OBJECTIVE: Copy each line exactly. Drop every picture.

DATASET EXTRACT:

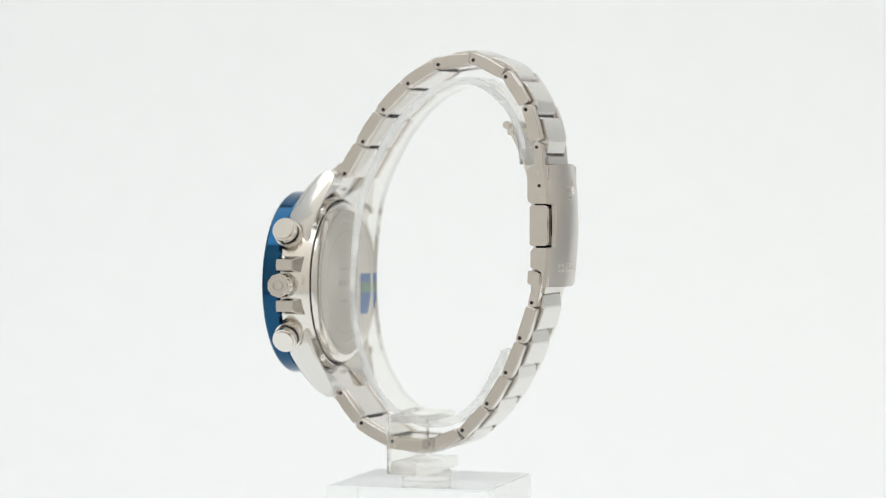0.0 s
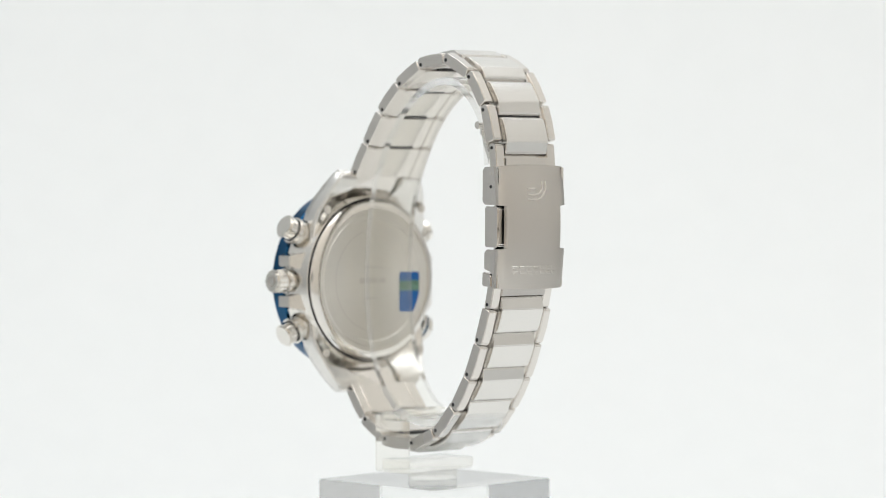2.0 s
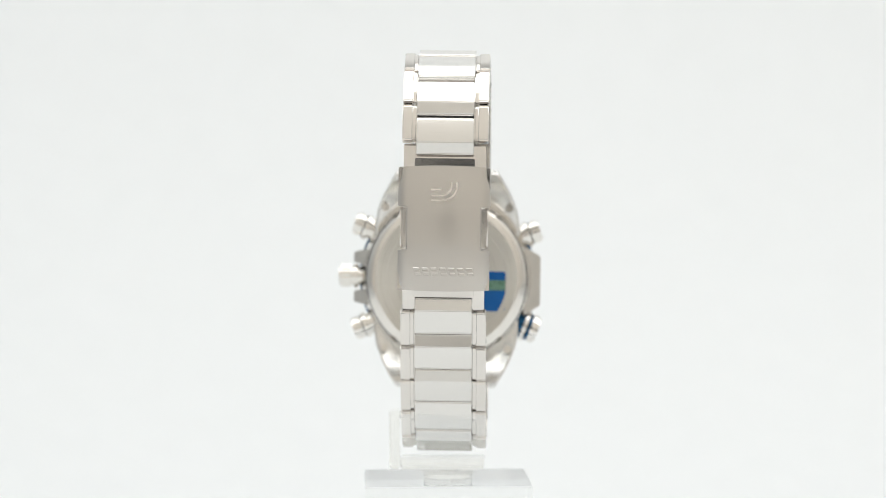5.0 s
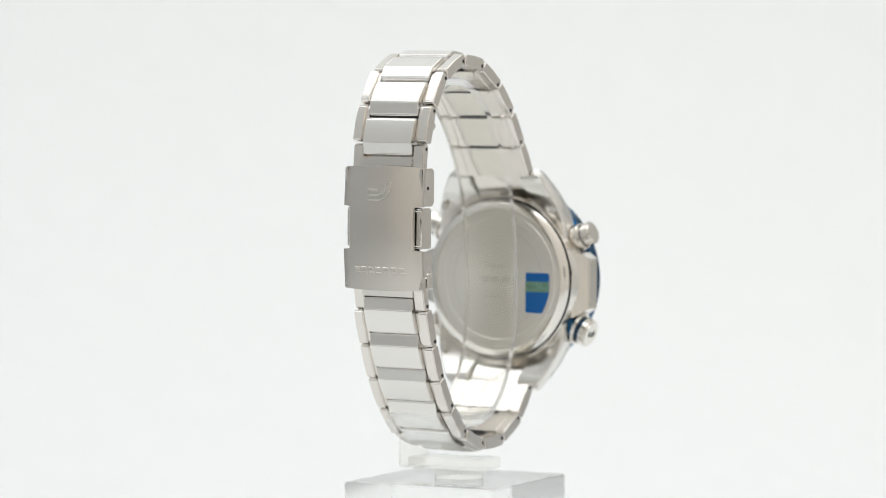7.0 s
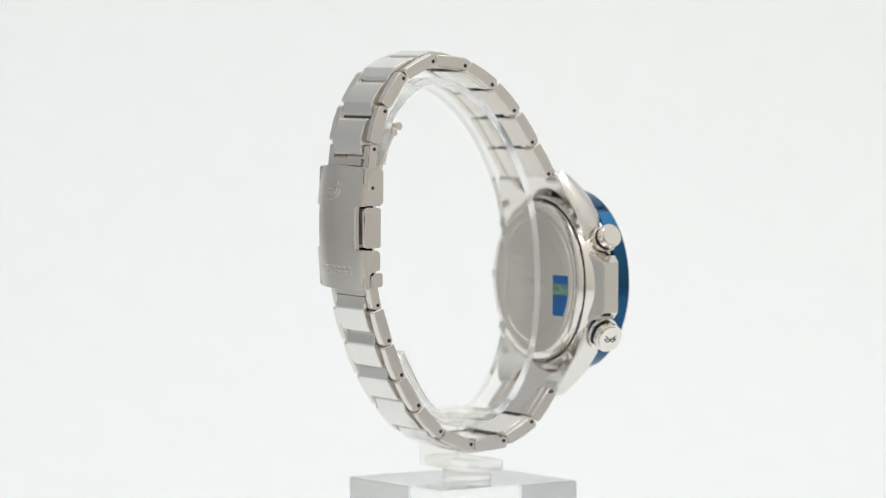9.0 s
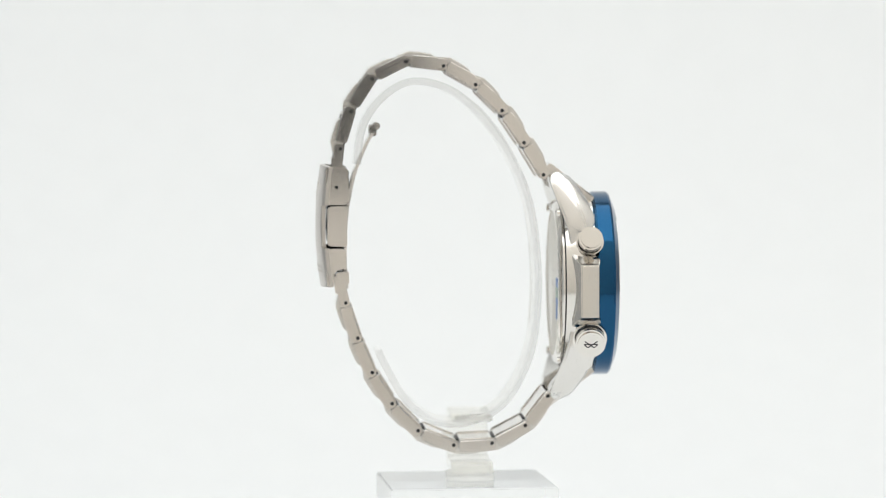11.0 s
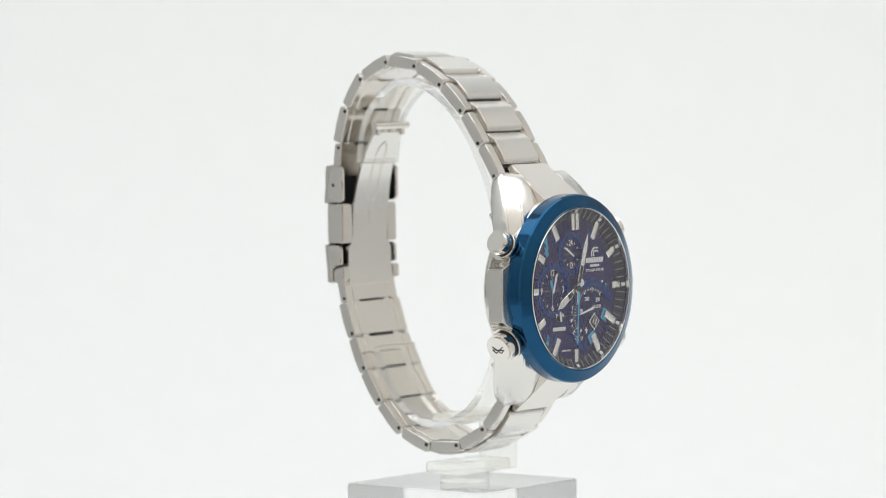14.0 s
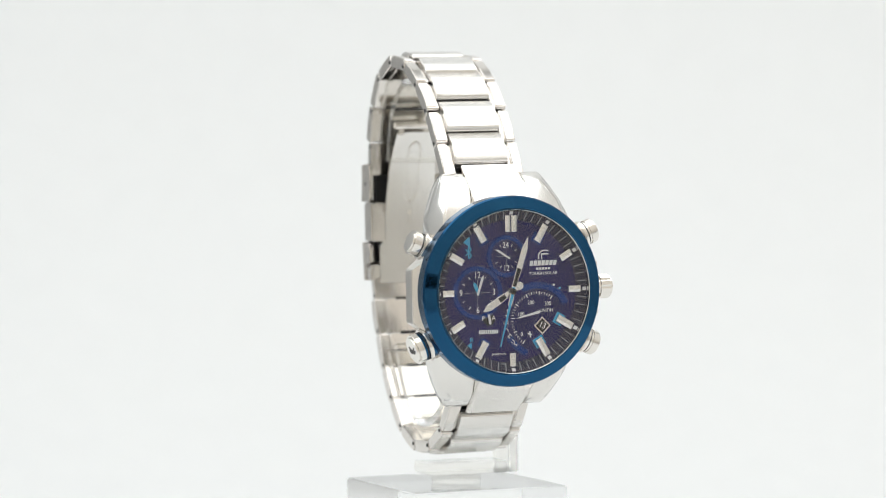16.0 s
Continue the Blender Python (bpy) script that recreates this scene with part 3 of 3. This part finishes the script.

RESULT OF THE EXERCISE:
0.0 s
2.0 s
5.0 s
7.0 s
9.0 s
11.0 s
14.0 s
16.0 s
Continue the Blender Python (bpy) script that recreates this scene with part 3 of 3. This part finishes the script.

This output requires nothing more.